Western capitals found it all too difficult. They opted to keep the EU and NATO much as they were, while welcoming all Soviet republics to the Council of Europe. This suited Moscow hard-line cynics. After a few messy Yeltsin years of awkward cooperation with Western capitals, Russia’s policy under Putin steered back towards jeering at ‘liberal values’ and supporting Syria’s and Zimbabwe’s wretched dictatorships to show that Moscow still asserted global foreign policy influence.
Russia tried to create a new club with the former republics, the Commonwealth of Independent States. Lots of clunky form, little useful substance: the other republics have been wary of Russia’s inevitably dominant position.

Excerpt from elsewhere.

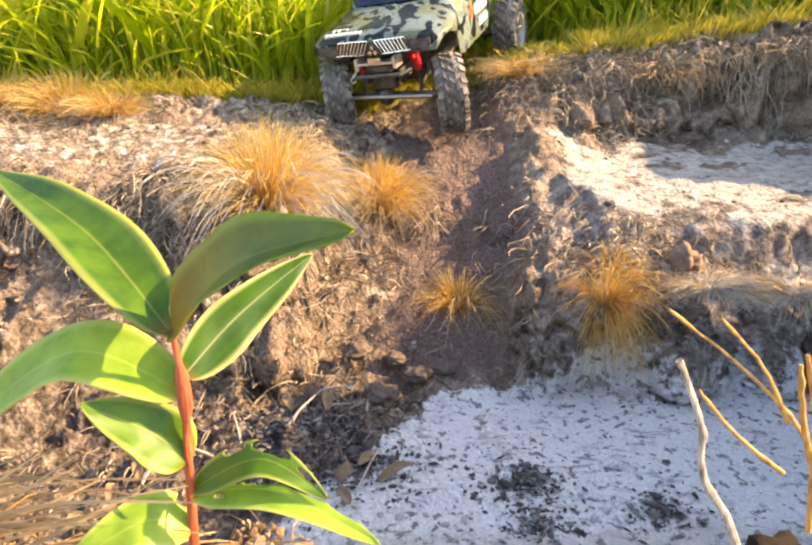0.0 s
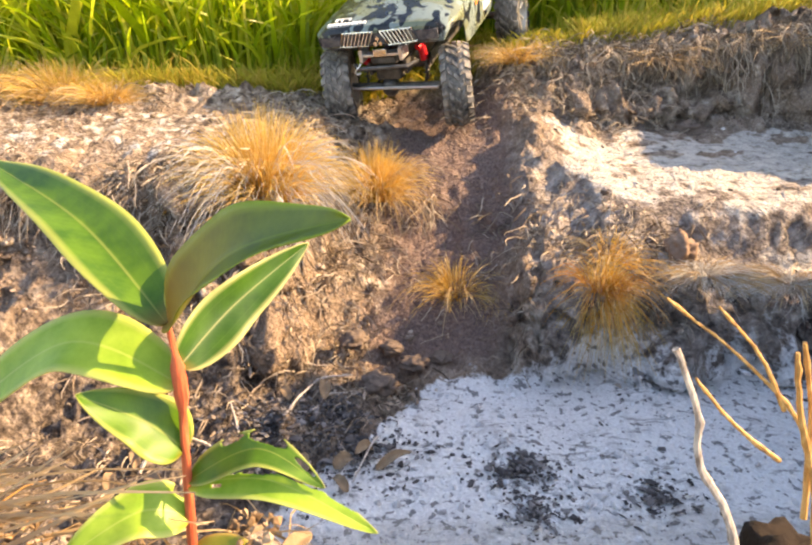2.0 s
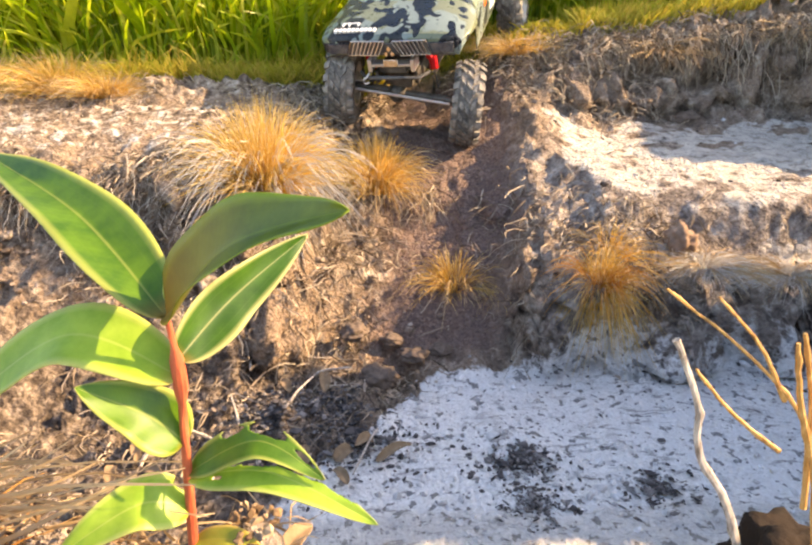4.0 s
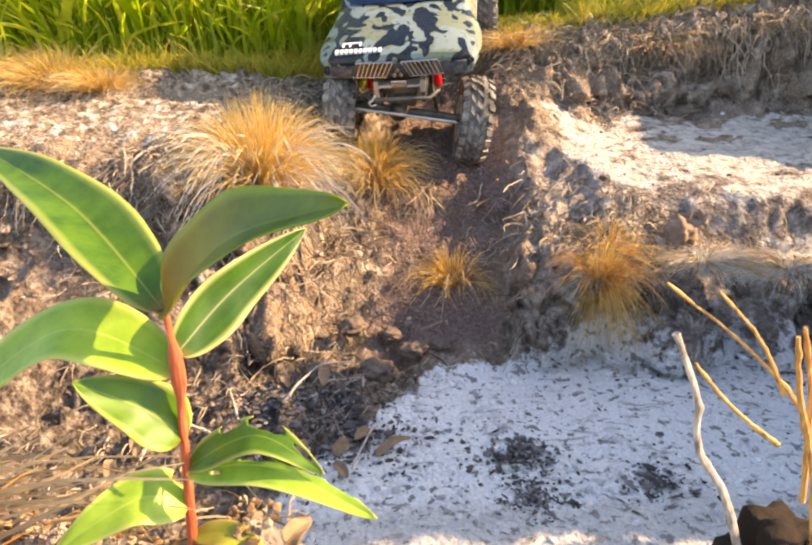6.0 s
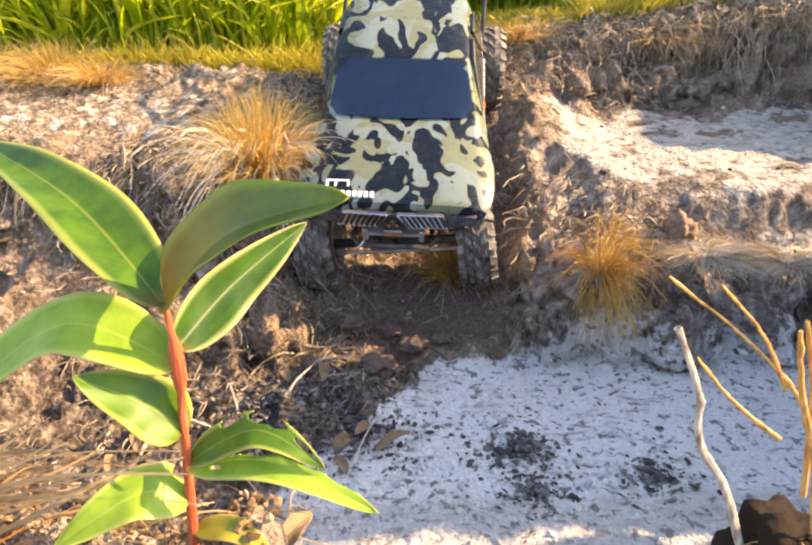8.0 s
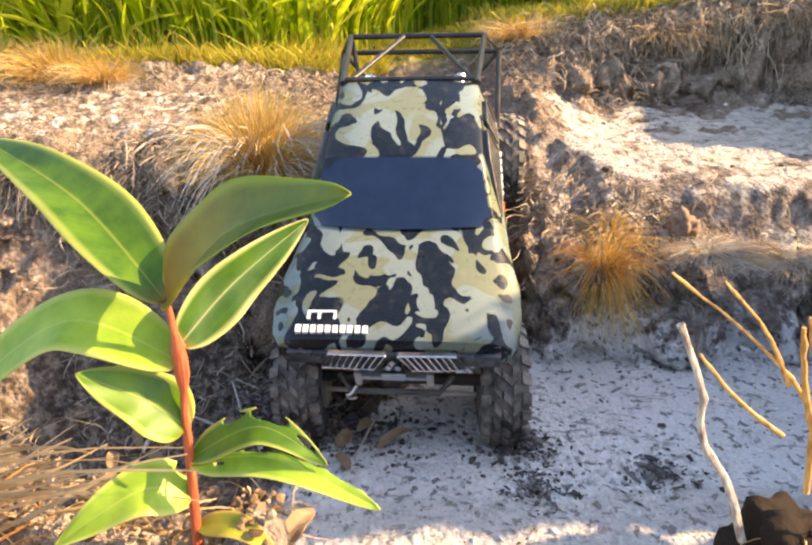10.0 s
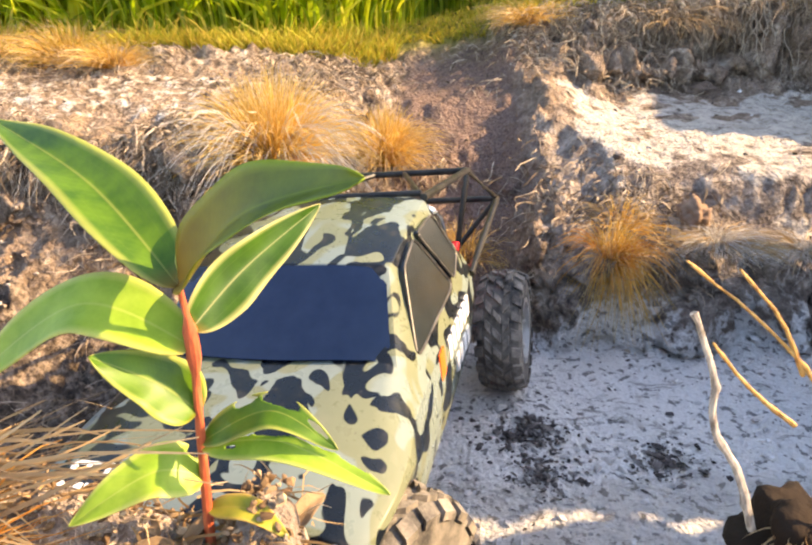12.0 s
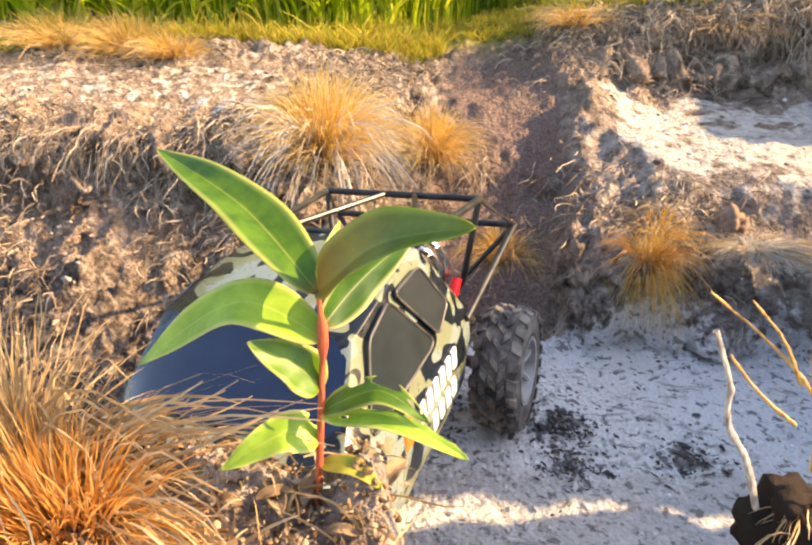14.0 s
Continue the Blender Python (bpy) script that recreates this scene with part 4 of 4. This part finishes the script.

Western uncertainty about how to deal with all these new European states has left intact the old Russian imperialist idea of ‘legitimate spheres of influence’. Moscow has pushed back against the eastward spread of EU standards and values, particularly in Belarus. It has manoeuvred to keep some ‘frozen conflicts’ arising from the Soviet Union’s collapse (Transdniestria, Nagorno-Karabakh, South Ossetia, Abkhazia) from being resolved honourably. Above all, nothing threatens Moscow’s post-Soviet neo-KGB elites more than a rival Slavic role model of a successful democratic Ukraine. Moscow has illegally seized the Crimea and used military force to destabilise eastern Ukraine.
Catastrophe or Blessing?
As each year passes, each former Soviet republic in its different way gains experience and confidence in running its own affairs – and gets notably richer. Take Tajikistan. After a painful start it has been enjoying world-class economic growth rates. Energy-rich Kazakhstan has seen its GDP soar from some USD 13 billion in 1990 to nearly USD 200 billion now. Despite its acute security problems Ukraine too has been growing strongly.
Russia itself has arguably underperformed since 1990 (and incurred huge economic costs because of its interventions in Ukraine). Yet its economy has grown from some USD 500 billion in 1990 towards USD 2 trillion now. Scientific capitalism hard at work. Maybe some geostrategic catastrophes just aren’t that catastrophic?